Background: Metastasis is generally looked on as a late event in the natural history of epithelial tumours. However, the poor prognosis of patients with apparently localised lung cancer indicates that micrometastases occur often before diagnosis of the primary tumour.
Methods: At primary surgery, disseminated tumour cells were detected immunocytochemically in bone marrow of 139 patients with non-small-cell lung carcinomas without evidence of distant metastases (pT(1-4)pN(1-2)M(0)). Tumour cells in bone-marrow aspirates were detected with monoclonal antibody CK2 against cytokeratin polypeptide 18. Patients were followed up for a median of 39 months (range 14-52) after surgery. 215 patients without epithelial cancer (ie, with benign epithelial tumours, non-epithelial neoplasms, or inflammatory diseases) acted as controls.
Findings: In 83 of 139 (59.7%) patients cytokeratin-positive cells were detected at frequencies of 1 in 100 000 to 1 in 1 000 000. Even without histopathological involvement of lymph nodes (pN(0)), tumour cells were found in 38 of 70 (54.3%) patients. 1 positive cell was found in each of 6 out of 215 controls.

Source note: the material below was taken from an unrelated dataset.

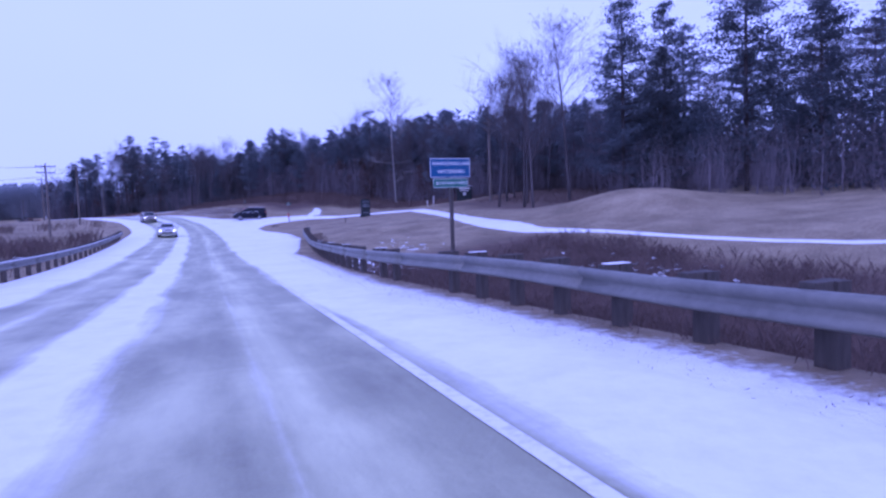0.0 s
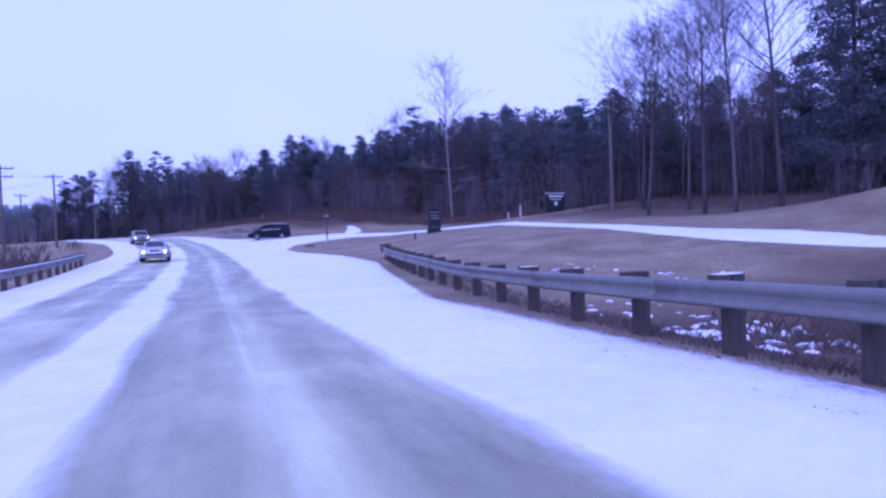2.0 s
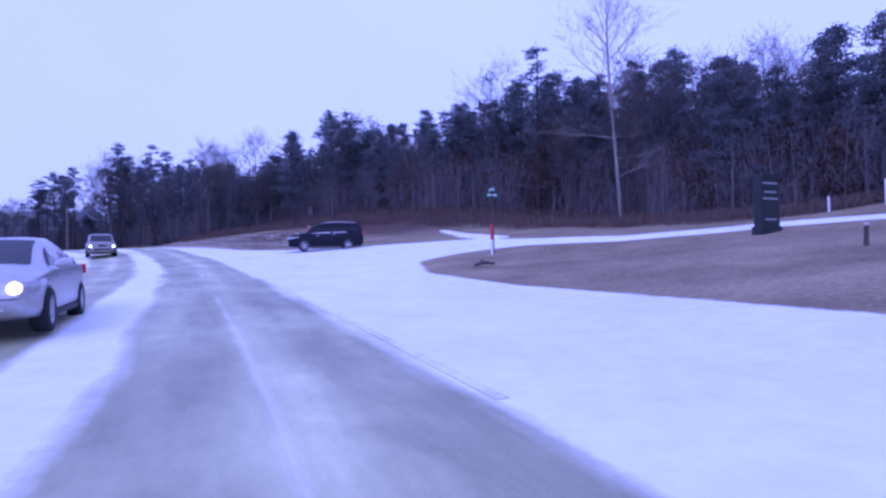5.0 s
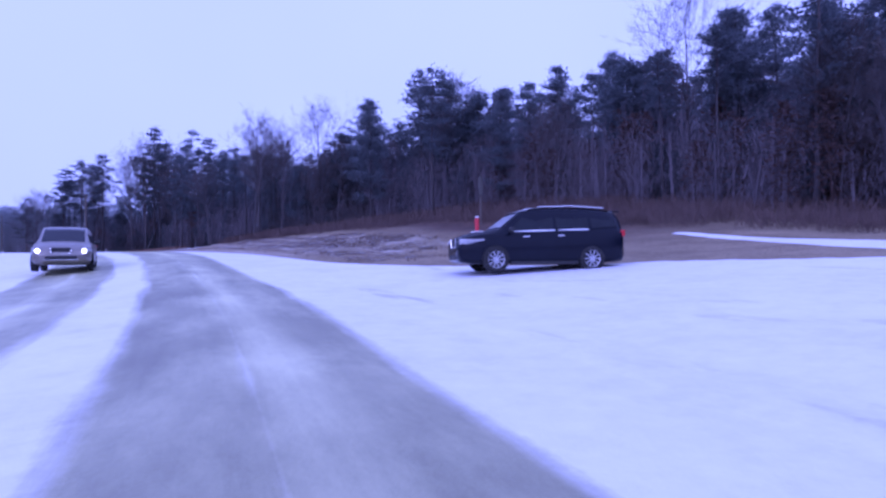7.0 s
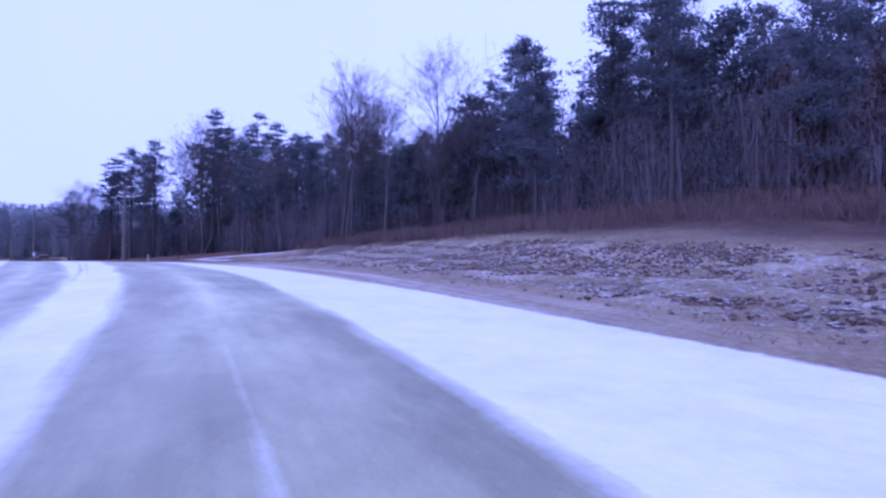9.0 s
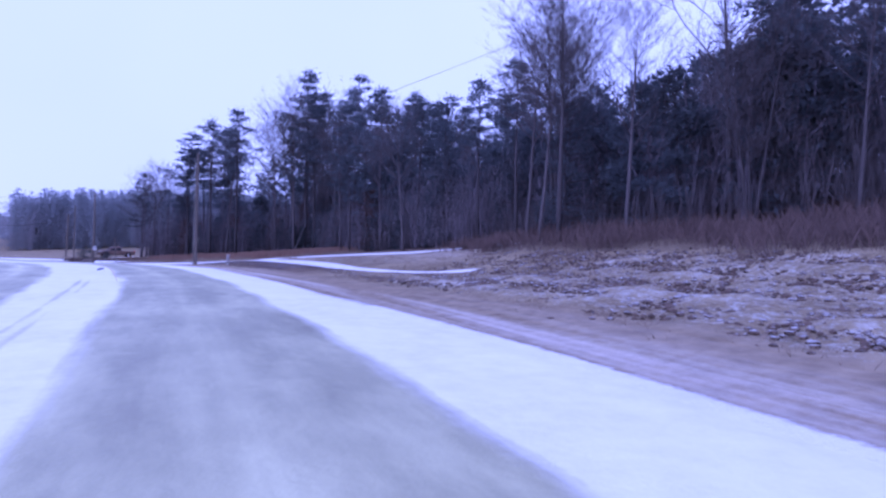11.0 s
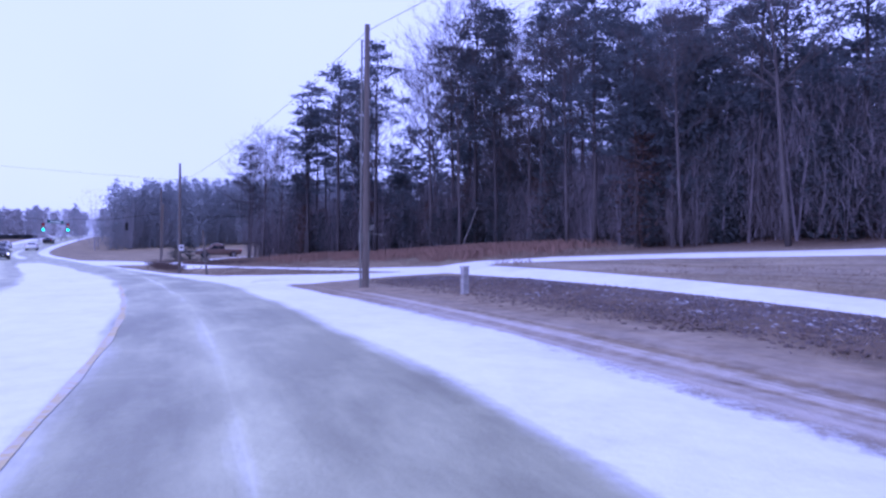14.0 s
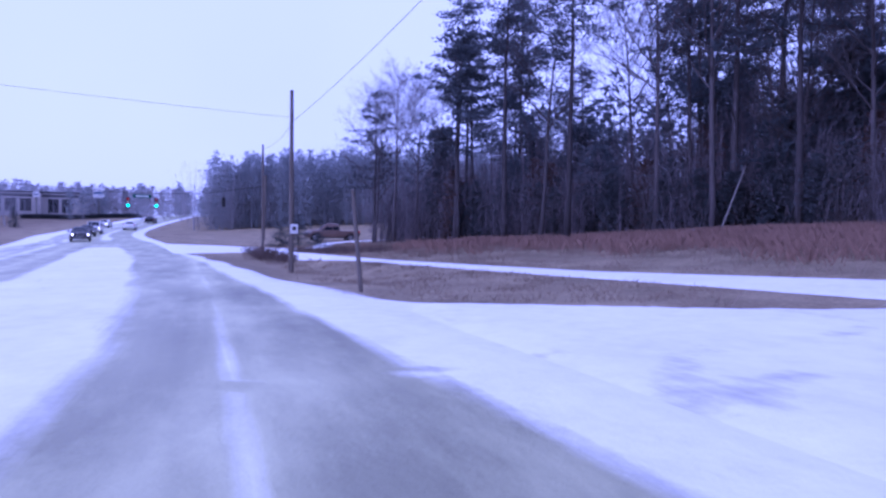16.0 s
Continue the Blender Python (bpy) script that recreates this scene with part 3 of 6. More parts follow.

Surgical manipulation during primary tumour resection did not affect the frequency of these cells. In Cox's regression analyses, the presence of such cells was a significant and independent predictor for a later clinical relapse in node-negative patients (p=0.028).
Interpretation: Early dissemination of isolated tumour cells is a frequent and intrinsic characteristic of non-small-cell lung carcinomas. The finding of these cells may help to decide whether adjuvant systemic therapy is required for the individual patient.